After living 15 years in a refugee camp in Kenya, it would be easy to think of it as home. But Martha Akuol Akol always knew she’d go back to her real home in southern Sudan. In January 2007 her family resettled in the east African country.

They hadn’t been home since 1991, when they fled the violence of Africa’s longest civil war. It dragged on for 21 years, killing 2 million people and forcing 4 million from their homes before the Comprehensive Peace Agreement was signed in 2005.

Akol’s family first escaped to a place on the Sudanese-Kenyan border. The following year they made their way to Kakuma Refugee Camp in northwestern Kenya. At its highest point, the unofficial count of refugees living in the camp was more than 100,000. Most, like Akol’s family, fled the war in Sudan.

Although they were forced to become refugees, life went on. Akol and her husband, Abraham, left Sudan with two young children. As years passed, they had four more.

At Kakuma, the Lutheran World Federation provides residents with many services and essential supplies, including daily provisions of food and water. The LWF receives funding from the ELCA World Hunger Appeal.

At the camp, Akol’s youngest child, Joseph, attended preschool and ate porridge the LWF provides so children can stay healthy and grow despite the difficult circumstances.

Now, as peace takes root in southern Sudan, many refugees are returning home. In 2007, 4,686 Sudanese were repatriated through the LWF-managed departure center at Kakuma. An additional 14,475 people left the camp on their own to return to Sudan.

When Akol and her family resettled near their former lands in Sudan’s Jonglei state, the LWF was there again to help them re-establish home and livelihood. It provided shelter materials, blankets, mosquito nets, cooking utensils and basic farming equipment. Water is a short walk from the Akols’ house. They use a hand pump at a borehole on the corner of the LWF compound in Kongor.

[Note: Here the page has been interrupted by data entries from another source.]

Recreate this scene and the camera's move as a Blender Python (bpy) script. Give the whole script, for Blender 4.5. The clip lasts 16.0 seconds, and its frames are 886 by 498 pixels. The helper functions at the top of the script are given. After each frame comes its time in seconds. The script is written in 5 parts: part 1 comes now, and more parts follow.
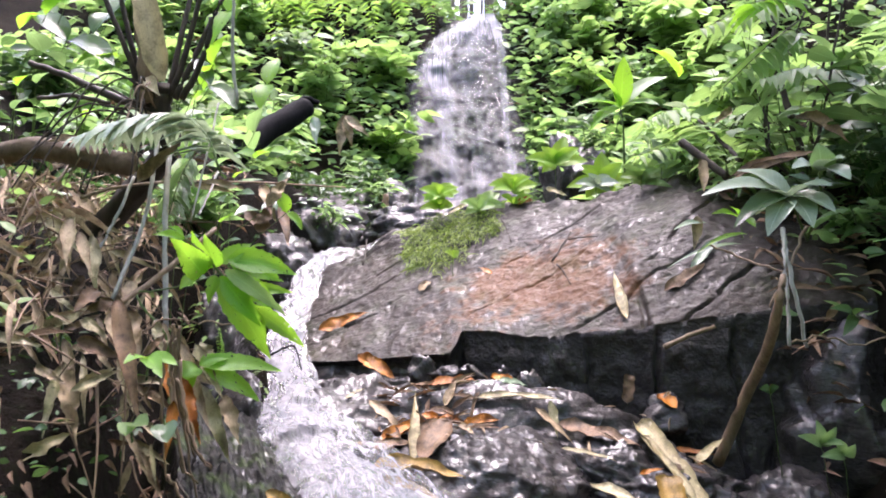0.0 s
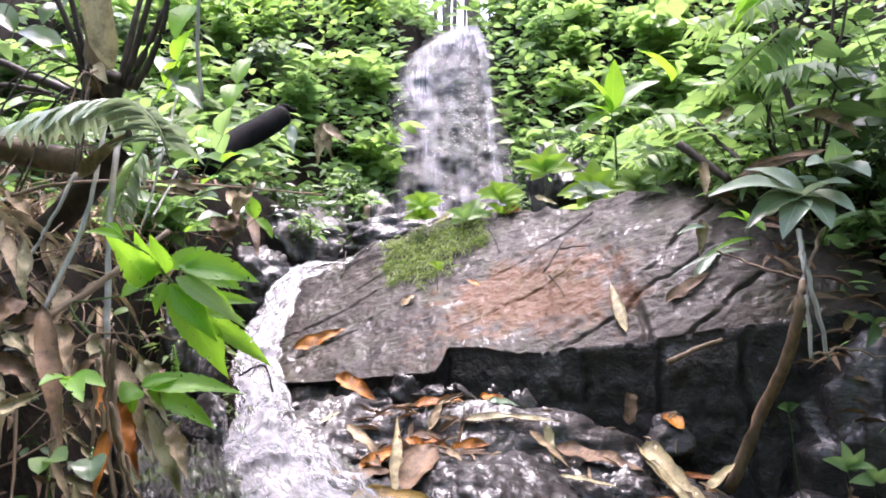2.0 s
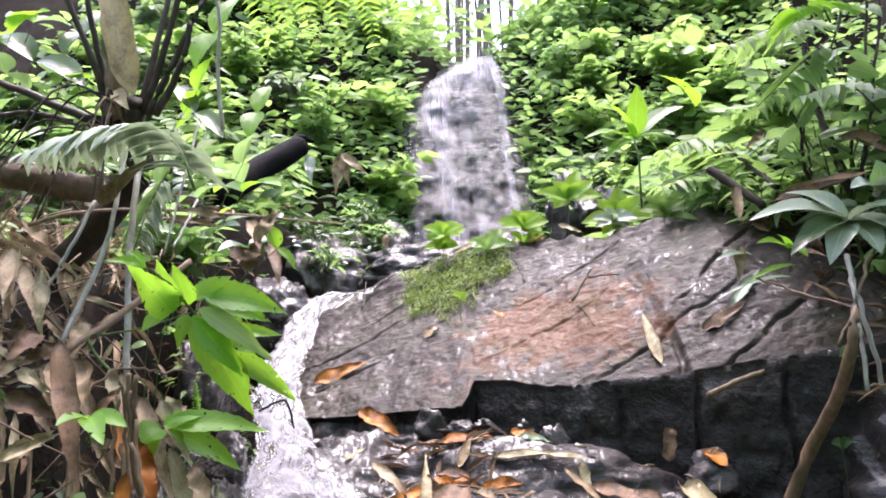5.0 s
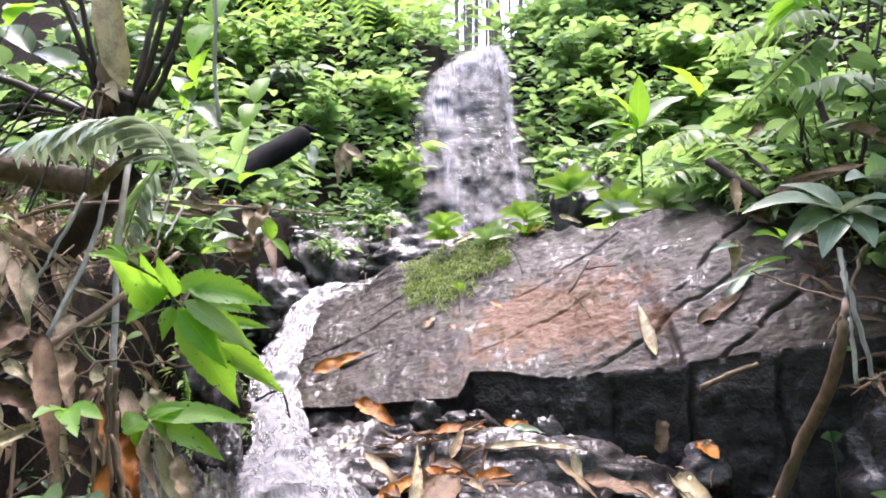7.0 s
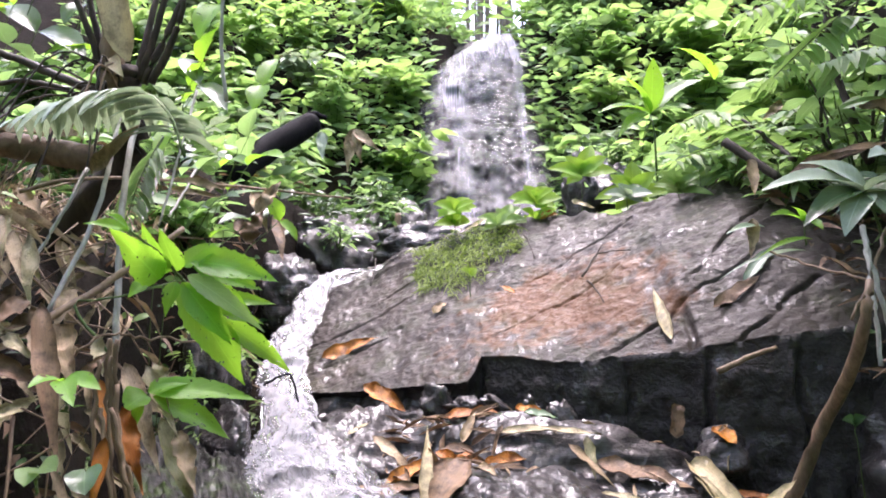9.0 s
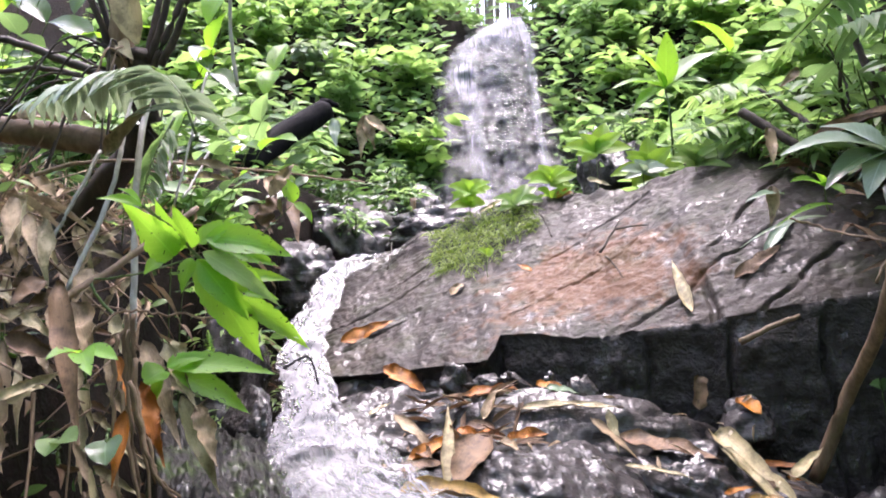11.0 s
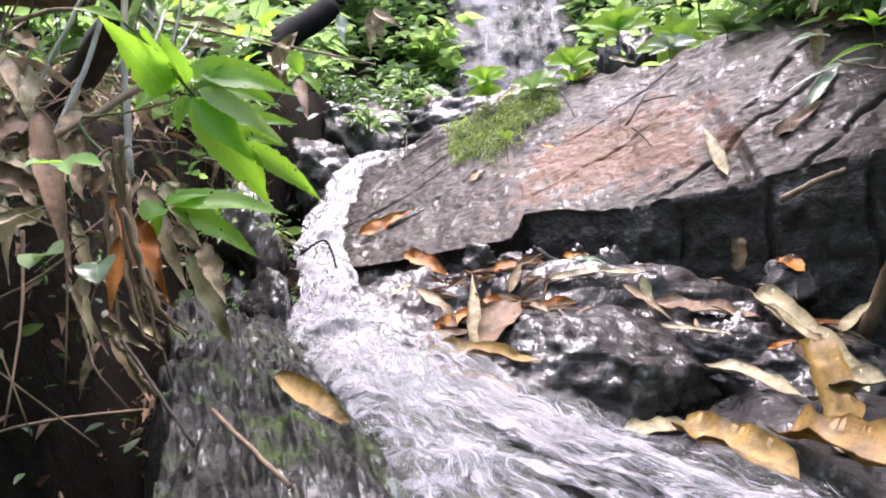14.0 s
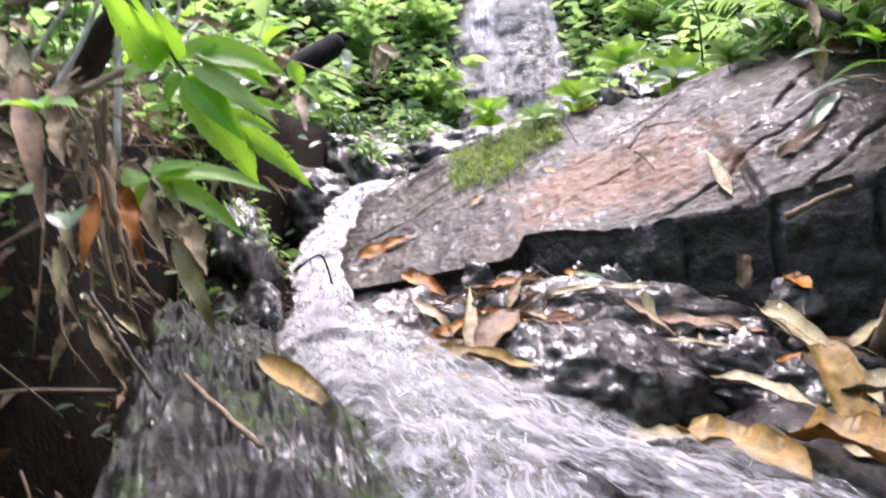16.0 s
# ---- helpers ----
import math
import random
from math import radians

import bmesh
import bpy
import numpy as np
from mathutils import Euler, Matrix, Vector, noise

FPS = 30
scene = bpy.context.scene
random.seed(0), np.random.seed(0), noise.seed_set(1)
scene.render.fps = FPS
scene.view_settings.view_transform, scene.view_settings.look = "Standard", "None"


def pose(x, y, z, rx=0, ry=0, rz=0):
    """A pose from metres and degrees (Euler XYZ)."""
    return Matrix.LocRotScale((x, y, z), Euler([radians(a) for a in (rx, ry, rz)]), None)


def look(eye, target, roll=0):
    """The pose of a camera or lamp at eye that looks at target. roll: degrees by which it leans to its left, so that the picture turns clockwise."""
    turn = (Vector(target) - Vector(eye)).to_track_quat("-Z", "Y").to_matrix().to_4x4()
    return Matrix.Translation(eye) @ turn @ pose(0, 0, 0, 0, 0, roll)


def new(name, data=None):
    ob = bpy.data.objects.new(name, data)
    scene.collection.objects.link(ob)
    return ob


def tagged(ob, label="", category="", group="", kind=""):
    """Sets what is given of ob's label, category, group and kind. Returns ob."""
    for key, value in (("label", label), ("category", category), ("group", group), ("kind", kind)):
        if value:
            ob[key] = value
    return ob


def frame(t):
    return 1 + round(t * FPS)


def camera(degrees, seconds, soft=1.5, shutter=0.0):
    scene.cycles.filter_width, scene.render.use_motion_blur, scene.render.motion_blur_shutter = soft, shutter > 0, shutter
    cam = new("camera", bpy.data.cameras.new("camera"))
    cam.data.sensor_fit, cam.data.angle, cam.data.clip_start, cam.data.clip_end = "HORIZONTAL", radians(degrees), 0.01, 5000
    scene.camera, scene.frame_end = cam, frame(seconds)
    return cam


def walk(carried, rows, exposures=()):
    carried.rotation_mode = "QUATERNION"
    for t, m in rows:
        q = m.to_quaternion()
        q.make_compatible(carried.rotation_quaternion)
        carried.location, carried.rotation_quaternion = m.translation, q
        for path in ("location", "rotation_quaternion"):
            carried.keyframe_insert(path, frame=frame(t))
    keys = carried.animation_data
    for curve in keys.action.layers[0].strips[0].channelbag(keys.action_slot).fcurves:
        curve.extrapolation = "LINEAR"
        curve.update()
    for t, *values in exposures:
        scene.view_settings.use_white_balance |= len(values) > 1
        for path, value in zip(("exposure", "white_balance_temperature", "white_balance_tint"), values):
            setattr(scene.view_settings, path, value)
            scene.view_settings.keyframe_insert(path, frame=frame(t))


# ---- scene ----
cam = camera(61.3, 16.0, soft=1.8, shutter=0.5)
PATH = [
    (0, (0.066, 0.001, 1.396), (0.027, 2.001, 1.406), -0.7),
    (0.5, (0.102, 0.075, 1.381), (0.044, 2.074, 1.414), -1.0),
    (1, (0.106, 0.132, 1.381), (0.043, 2.131, 1.424), -1.0),
    (1.5, (0.086, 0.184, 1.367), (0.038, 2.182, 1.429), 0.3),
    (2, (0.062, 0.251, 1.354), (0.066, 2.25, 1.417), -1.1),
    (2.5, (0.035, 0.292, 1.35), (0.06, 2.291, 1.423), -0.9),
    (3, (0.019, 0.32, 1.349), (0.05, 2.319, 1.409), -0.6),
    (3.5, (0.006, 0.337, 1.35), (0.022, 2.335, 1.444), -0.7),
    (4, (0.006, 0.336, 1.356), (0.011, 2.332, 1.49), -0.8),
    (4.5, (0.002, 0.34, 1.354), (0.003, 2.334, 1.504), -0.6),
    (5, (0.005, 0.345, 1.35), (-0.02, 2.339, 1.498), -1.5),
    (7.5, (0.075, 0.339, 1.361), (0.006, 2.335, 1.47), -1.0),
    (8, (0.066, 0.357, 1.347), (-0.014, 2.353, 1.45), -0.8),
    (10.5, (0.071, 0.41, 1.284), (-0.04, 2.404, 1.389), -2.6),
    (11, (0.069, 0.411, 1.27), (-0.063, 2.405, 1.351), -2.9),
    (11.5, (0.07, 0.421, 1.249), (-0.07, 2.416, 1.292), -3.4),
    (12, (0.073, 0.432, 1.224), (-0.072, 2.427, 1.233), -3.4),
    (12.5, (0.075, 0.442, 1.198), (-0.088, 2.436, 1.195), -4.2),
    (13, (0.064, 0.476, 1.177), (-0.113, 2.468, 1.141), -4.6),
    (13.5, (0.057, 0.509, 1.128), (-0.145, 2.498, 1.054), -5.5),
    (14, (0.04, 0.545, 1.068), (-0.154, 2.533, 0.969), -5.3),
    (14.5, (0.02, 0.565, 1.042), (-0.252, 2.546, 1.022), -5.8),
    (15, (0.025, 0.567, 1.022), (-0.209, 2.549, 1.147), -5.7),
    (15.5, (0.035, 0.575, 0.988), (-0.212, 2.556, 1.121), -5.8),
    (16, (0.042, 0.599, 0.928), (-0.149, 2.589, 0.978), -4.3),
]
walk(cam, [(t, look(eye, target, roll)) for t, eye, target, roll in PATH])

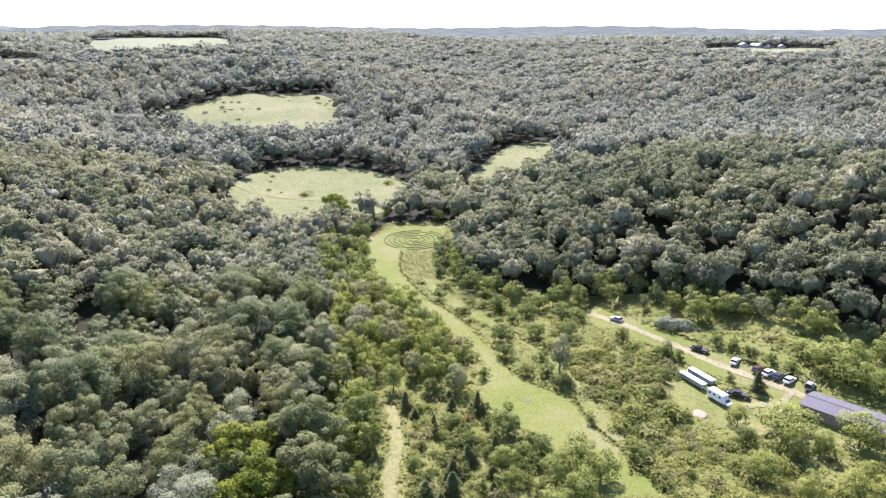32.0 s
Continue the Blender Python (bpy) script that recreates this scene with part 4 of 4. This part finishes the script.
# long white stock trailers, side by side
def stock_trailer(label):
    ob = tagged(new("stock_trailer"), label, "trailer", "stock trailers")
    bm = bmesh.new()
    box(bm, (10.8, 2.1, 1.7), (0, 0, 1.7), 0.08)
    part("body", bm, green_panel, ob)
    bm = bmesh.new()
    box(bm, (11.0, 2.25, 0.14), (0, 0, 2.62), 0.05)
    part("roof", bm, white_panel, ob, "flat white roof")
    for n in range(7):
        for side in (-1, 1):
            bm = bmesh.new()
            box(bm, (0.08, 0.05, 1.7), (-4.8 + 1.6 * n, side * 1.07, 1.7))
            part("rib", bm, steel, ob)
    for f in (-0.9, 0.3):
        for side in (-1, 1):
            wheel(ob, f, side * 0.95, 0.42, 0.26)
    bm = bmesh.new()
    tube(bm, [(5.3, 0.5, 0.7), (6.9, 0, 0.6)], [0.07, 0.07], 6)
    tube(bm, [(5.3, -0.5, 0.7), (6.9, 0, 0.6)], [0.07, 0.07], 6)
    tube(bm, [(6.7, 0, 0.0), (6.7, 0, 0.7)], [0.06, 0.06], 6)
    part("drawbar", bm, steel, ob)
    return ob


place(stock_trailer("long white-roofed stock trailer in tall grass"), 204.0, 45.6, 46, 0.1).scale = (0.82, 0.82, 0.7)
place(stock_trailer("white-roofed stock trailer parked close beside another"), 206.6, 43.4, 46, 0.1).scale = (0.82, 0.82, 0.7)

rv = tagged(new("motorhome"), "white box-bodied motorhome parked in the grass", "motorhome")
bm = bmesh.new()
box(bm, (6.2, 2.4, 2.5), (-0.9, 0, 1.85), 0.14)
part("body", bm, white_panel, rv)
bm = bmesh.new()
profile(bm, [(2.1, 0.5), (2.1, 2.0), (2.9, 1.9), (3.3, 1.25), (4.1, 1.1), (4.2, 0.5)], 2.0, 0.06)
part("cab", bm, white_paint, rv)
bm = bmesh.new()
profile(bm, [(2.85, 1.3), (2.75, 1.95), (3.02, 1.88), (3.4, 1.28)], 1.8, 0.02)
part("windscreen", bm, glass_mat, rv)
for side in (-1, 1):
    for f in (-3.0, -1.2, 0.9):
        bm = bmesh.new()
        box(bm, (0.9, 0.05, 0.55), (f, side * 1.21, 2.1), 0.02)
        part("window", bm, glass_mat, rv)
    for f in (-2.4, 3.3):
        wheel(rv, f, side * 1.0, 0.4, 0.26)
bm = bmesh.new()
box(bm, (0.7, 0.7, 0.25), (-1.2, 0.2, 3.2), 0.05)
part("roof_vent", bm, white_panel, rv)
place(rv, 196.2, 38.4, 48 + 180, 0.1)
rv.scale = (0.86, 0.9, 0.9)

# upturned white boat near the barn
boat = tagged(new("rowing_boat"), "small white upturned boat lying in the grass", "boat")
bm = bmesh.new()
rings = []
for f in np.linspace(-1, 1, 9):
    w, h = 0.75 * (1 - max(0, f) ** 2.2 * 0.92), 0.55 * (1 - 0.5 * max(0, f) ** 2)
    rings.append([bm.verts.new((f * 2.1, w * math.cos(a), h * math.sin(a))) for a in np.linspace(0, math.pi, 9)])
for lo, hi in zip(rings, rings[1:]):
    for a, b_, c, d in zip(lo, lo[1:], hi[1:], hi):
        bm.faces.new((a, b_, c, d))
bm.faces.new(rings[0])
part("hull", bm, white_paint, boat)
bm = bmesh.new()
box(bm, (4.1, 0.08, 0.07), (-0.1, 0, 0.56), 0.02)
part("keel", bm, grey_paint, boat)
place(boat, 195, 23.5, ALONG + 60, 0.3)
boat.scale = (0.8, 0.8, 0.8)

# barn with a long metal roof
barn = tagged(new("barn"), "long low barn with a grey metal roof", "barn")
LB, WB = 40.0, 9.0
for side, name in ((-1, "wall"), (1, "wall")):
    for n in range(20):
        bm = bmesh.new()
        box(bm, (LB / 20 - 0.03, 0.12, 5.0), (-LB / 2 + (n + 0.5) * LB / 20, side * WB / 2, 1.3))
        part(name, bm, barn_wood, barn)
for end in (-1, 1):
    bm = bmesh.new()
    a = [bm.verts.new((end * (LB / 2 - d), py, pz)) for d in (0.0, 0.15) for py, pz in ((-WB / 2, -1.2), (WB / 2, -1.2), (WB / 2, 3.8), (0, 4.5), (-WB / 2, 3.8))]
    bm.faces.new(a[:5])
    bm.faces.new(a[5:][::-1])
    for i in range(5):
        bm.faces.new((a[i], a[(i + 1) % 5], a[5 + (i + 1) % 5], a[5 + i]))
    bmesh.ops.recalc_face_normals(bm, faces=bm.faces[:])
    part("gable", bm, barn_wood, barn)
slope = math.atan2(0.8, WB / 2 + 0.4)
span = math.hypot(0.8, WB / 2 + 0.4)
for side in (-1, 1):
    for n in range(20):
        bm = bmesh.new()
        box(bm, (LB / 20 + 0.04, span, 0.06), (0, 0, 0), 0.0)
        box(bm, (0.04, span, 0.025), (LB / 40, 0, 0.04), 0.0)
        ob = part("roof_panel", bm, roof_metal, barn)
        ob.matrix_basis = pose(-LB / 2 + (n + 0.5) * (LB + 0.6) / 20 - 0.3, side * (WB / 2 + 0.4) / 2, 4.66 - 0.4, -side * math.degrees(slope))
bm = bmesh.new()
box(bm, (LB + 0.6, 0.5, 0.08), (0, 0, 4.72), 0.02)
part("ridge_cap", bm, roof_metal, barn)
bm = bmesh.new()
box(bm, (0.1, 4.0, 3.2), (LB / 2 + 0.03, 0, 1.6))
part("door", bm, plain("dark_barn_door", (0.1, 0.09, 0.085), 0.8), barn)
u = Vector((-0.436, -0.90))
nrm = Vector((-0.9, 0.436))
c = Vector((203.2, 15.1)) + u * (LB / 2) + nrm * (WB / 2 + 0.4)
barn.matrix_basis = pose(c.x, c.y, 1.2, 0, 0, math.degrees(math.atan2(-u.y, -u.x)))

# turf labyrinth: broken rings of taller turf in the mown grass
turf = ground_material("dark_turf", [(0.3, (0.05, 0.065, 0.02)), (0.7, (0.085, 0.1, 0.035))], 0.3, 2.0, 0.5)
lab = tagged(new("turf_labyrinth"), "round turf labyrinth of dark concentric rings in mown grass", "labyrinth")
CL = (311.5, 175.5)
for n, r in enumerate((2.4, 4.8, 7.2, 9.6, 12.0, 14.2)):
    for a0, a1 in ((8, 172), (186, 352)) if n % 2 else ((-80, 84), (98, 262)):
        bm = bmesh.new()
        pr = None
        for a in np.linspace(radians(a0 + 18 / r), radians(a1 - 18 / r), 22):
            ring = []
            for dr, dz in ((-0.3, 0.0), (-0.18, 0.25), (0.18, 0.25), (0.3, 0.0)):
                px, py = CL[0] + (r + dr) * math.cos(a), CL[1] + (r + dr) * math.sin(a)
                ring.append(bm.verts.new((px - CL[0], py - CL[1], float(land(px, py)) + 0.24 + dz)))
            if pr:
                for i in range(3):
                    bm.faces.new((pr[i], pr[i + 1], ring[i + 1], ring[i]))
            pr = ring
        part("ring", bm, turf, lab)
lab.location = (CL[0], CL[1], 0)

# fire ring on the lawn
fire = tagged(new("fire_pit"), "small ring of grey stones on the mown lawn", "fire pit")
stone = plain("grey_stone", (0.16, 0.155, 0.15), 0.9, 0.0, 0.5)
for k in range(12):
    bm = bmesh.new()
    box(bm, (0.5, 0.36, 0.3), (0, 0, 0), 0.09)
    ob = part("stone", bm, stone, fire)
    ob.matrix_basis = pose(1.2 * math.cos(k * 0.5236), 1.2 * math.sin(k * 0.5236), 0.12, 0, 0, 30 * k + 90 + 7 * (k % 3))
bm = bmesh.new()
bmesh.ops.create_circle(bm, cap_ends=True, segments=16, radius=1.0)
part("ash_bed", bm, plain("grey_ash", (0.17, 0.165, 0.16), 0.95), fire)
fire.matrix_basis = pose(180, 87, float(land(180, 87)) + 0.27)
fire.scale = (0.5, 0.5, 0.4)

# heap of bare soil
v, f = BALL2
g = np.random.default_rng(9)
lump = v * (1 + 0.08 * g.normal(size=(len(v), 1))) * [2.6, 2.0, 0.3]
heap = tagged(mesh_object("soil_heap", lump, f, mat_soil), "low heap of pinkish bare soil beside the motorhome", "soil heap")
heap.location = (188.5, 43, float(land(188.5, 43)) + 0.2)

# grey-leaved thicket mound by the road, and a post where the path turns
leaf_grey = leaf_material("grey_foliage", [(0.0, (0.17, 0.19, 0.17)), (1.0, (0.2, 0.215, 0.19))], single=True)
hedge = foliage("hedge", crown(2600, 0.34, 14, 5.0, 1.9, 0.0, reach=0.75, lobe=0.3, seed=77), leaf_grey)
hedge.scale = (1.15, 0.6, 1.1)
hedge.matrix_basis = pose(235.5, 52, float(land(235.5, 52)), 0, 0, 78) @ Matrix.Diagonal((1.25, 0.55, 1.0, 1))
tagged(hedge, "long clipped-looking mound of grey-green bushes", "hedge")
post = tagged(new("path_post"), "short brown wooden post where the path turns", "post")
bm = bmesh.new()
box(bm, (0.16, 0.16, 1.5), (0, 0, 0.7), 0.02)
part("shaft", bm, barn_wood, post)
bm = bmesh.new()
box(bm, (0.05, 0.5, 0.3), (0.1, 0, 1.2), 0.01)
part("board", bm, barn_wood, post)
place(post, 92.5, 106.5, 40)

The LWF, with support from the ELCA World Hunger Appeal, offers this kind of help in two parts of southern Sudan through its re-established program in that country.

William Dau, LWF community services officer in Kongor, said those who returned after the 2005 peace agreement carried very little to restart their lives. “People came without sauce pans for cooking, so we had to give them something to cope with their lives here,” Dau said.

Returnees also receive tools for an equally important need in the region: building peace. “When people came back, they said it was hard ... to go back to a peaceful life,” Dau said. During the war there was no law, government or system to keep order. “Conflict had become part of their living,” he added.

To help, the LWF trains community leaders in how to resolve conflicts through mediation. Staff hold awareness meetings, facilitated by peace committee members in cattle camps, focusing primarily on youth to reduce violence over theft of livestock, a common occurrence.

The LWF is also building schools—attracting families who are eager for their children to resume their education.

That first year back at home, Akol and her family found life wasn’t without challenges. Most of their sorghum, tomato and watermelon crops were destroyed by flooding in September. They hadn’t acquired any cattle yet, a source of food and a base of wealth in Sudan.

Yet Akol said she is happy to be home. Although her family was taken care of in the Kenyan camp, she said it’s better to be in Sudan, where she can grow food and be free to do what she wants without being dependent on others. Here she can again enjoy the fruit of the acacia trees—something she missed all those years in Kakuma.

After a year in their new home, Akol’s 5-year-old, Joseph, declared that he likes Sudan more than Kenya “because it is our country.”

Akol has put Sudan’s future in her children’s hands. She wants them to finish school. She tells them that if they are educated, they can do whatever they want in life.

As for young Joseph, Akol said she hopes he grows up to be a relief worker like those who fed the family in Kenya.